What's Happening?
Caturus has finalized long-term sale and purchase agreements with five major international companies for its Commonwealth LNG terminal in Louisiana. The agreements with EQT LNG Trading LLC, Glencore Ltd., Mercuria Energy Trading S.A., PETRONAS LNG Ltd., and Aramco
Trading Americas LLC are crucial for securing project financing. The $12.5 billion investment is expected to generate $3.5 billion in annual export revenue, with operations slated to begin in 2030. Equipment orders have been placed with Technip Energies, Baker Hughes, Honeywell, and Solar Turbines to maintain the project schedule. Additionally, Caturus is acquiring SM Energy's Galvan Ranch assets in South Texas for approximately $950 million, enhancing its production capabilities.
Why It's Important?
The completion of these agreements marks a significant step in expanding U.S. LNG export capacity, positioning Caturus as a key player in the global energy market. The project is expected to contribute substantially to the U.S. economy through export revenues and job creation. The acquisition of South Texas assets further strengthens Caturus's position as a leading natural gas producer, potentially impacting energy prices and supply dynamics.
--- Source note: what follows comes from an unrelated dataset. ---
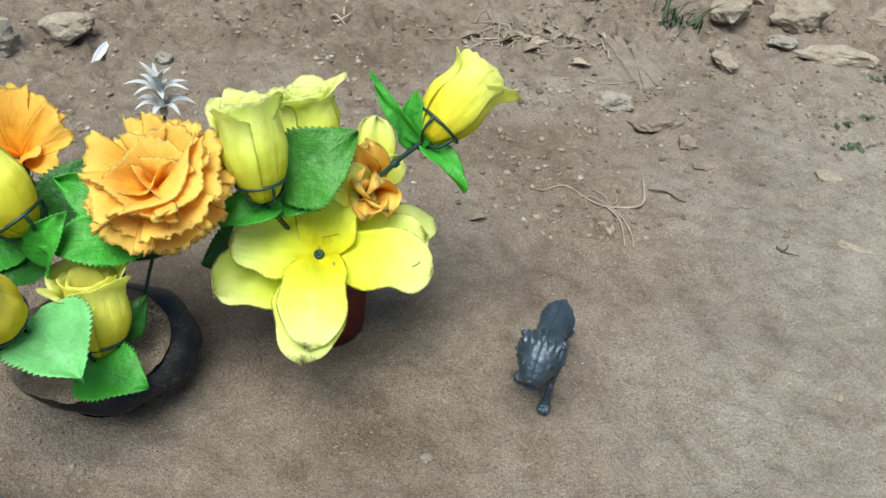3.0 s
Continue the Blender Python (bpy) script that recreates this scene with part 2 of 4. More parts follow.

The involvement of international partners underscores the strategic importance of U.S. LNG in global energy security.
What's Next?
With site preparation underway, Caturus is moving forward with the construction phase, maintaining its timeline for operational commencement in 2030. The acquisition of South Texas assets is expected to close soon, boosting production capacity. Stakeholders, including international partners and local communities, will be closely monitoring the project's progress and its impact on regional economic development. The successful execution of this project could lead to further investments in U.S. LNG infrastructure.